Embora inconteste berço da cultura eslava, a Ucrânia ainda segue na elaboração de seu constructo como nação, sempre turbada pelo espectro do vizinho poderoso, inegável em sua grandiosidade histórica erigida no enfrentamento da Europa continental, das guerras napoleônicas à Segunda Guerra Mundial e à Guerra Fria. Vítima de opções econômicas desastradas, com hábitos políticos remanescentes da gestão socialista, o país destila seus infortúnios de seguidos governos igualmente desastrados, como se recorrentes separatismos fossem as únicas razões de seu endêmico atraso. A titubear entre a opção declarada pela economia de mercado – aliás, como a Rússia já fez – e patinar em saudosismos ideológicos imponderáveis, o frágil governo ucraniano não deve esperar a eurogenerosidade de Bruxelas ou o assistencialismo humanitário de Washington, com bem mais dilemas pela frente que suas carências materiais e sua integridade territorial.

Agora, o recente Acordo de Minsk, com seus precários 13 pontos, é apenas um arremedo de paz, prestes a sucumbir ao primeiro tiro, no conflito que opõe regiões e populações inconciliáveis pelo preconceito e pelo dogma, como aqueles que distanciam a sombria e guerreira Donetsk da colorida e ensolarada Lviv, obcecada de ocidente e de modernidade. Infelizmente, não é de se esperar sob um ponto de vista real a pacificação pura e simples do conflito que em pouco mais de nove meses ceifou quase 6 mil vidas, além dos desvarios de barbárie incontida, como o abatimento do avião da Malaysia Airlines, com seus 298 passageiros, e que estarreceu o mundo.

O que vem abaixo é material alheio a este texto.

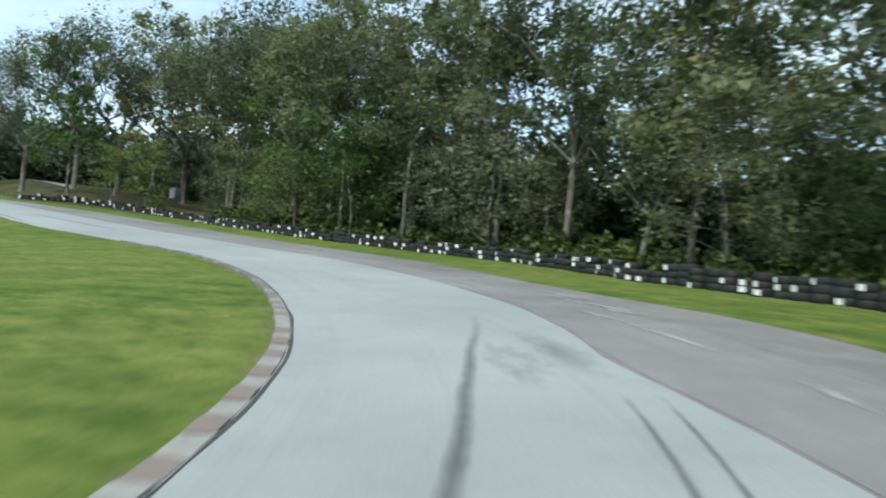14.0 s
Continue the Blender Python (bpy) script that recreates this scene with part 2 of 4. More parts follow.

Opinião unânime dentre os think tanks europeus é a de que tudo que Putin e seu arguto chanceler Sergei Lavrov não desejariam na atualidade (por não poderem pagar) seria uma guerra declarada e desmascarada com qualquer vizinho. Também a Europa se vê diante de tamanhas crises internas que seria imponderável tolerar conflito bélico às suas barbas, a comprometer interesses estratégicos e econômicos vitais. Com toda a experiência histórica do fracasso das políticas de apaziguamento, a par das bravatas de paz armada com equipamentos obsoletos e de poder militar decadente que hoje se verificam, os amantes de biografia lamentam ausências ilustres e que poderiam estar à altura dos tremendos desafios presentes, como as figuras de Konrad Adenauer, Charles de Gaulle e Winston Churchill.

Jorge Fontoura, doutor em Direito, é analista de política internacional.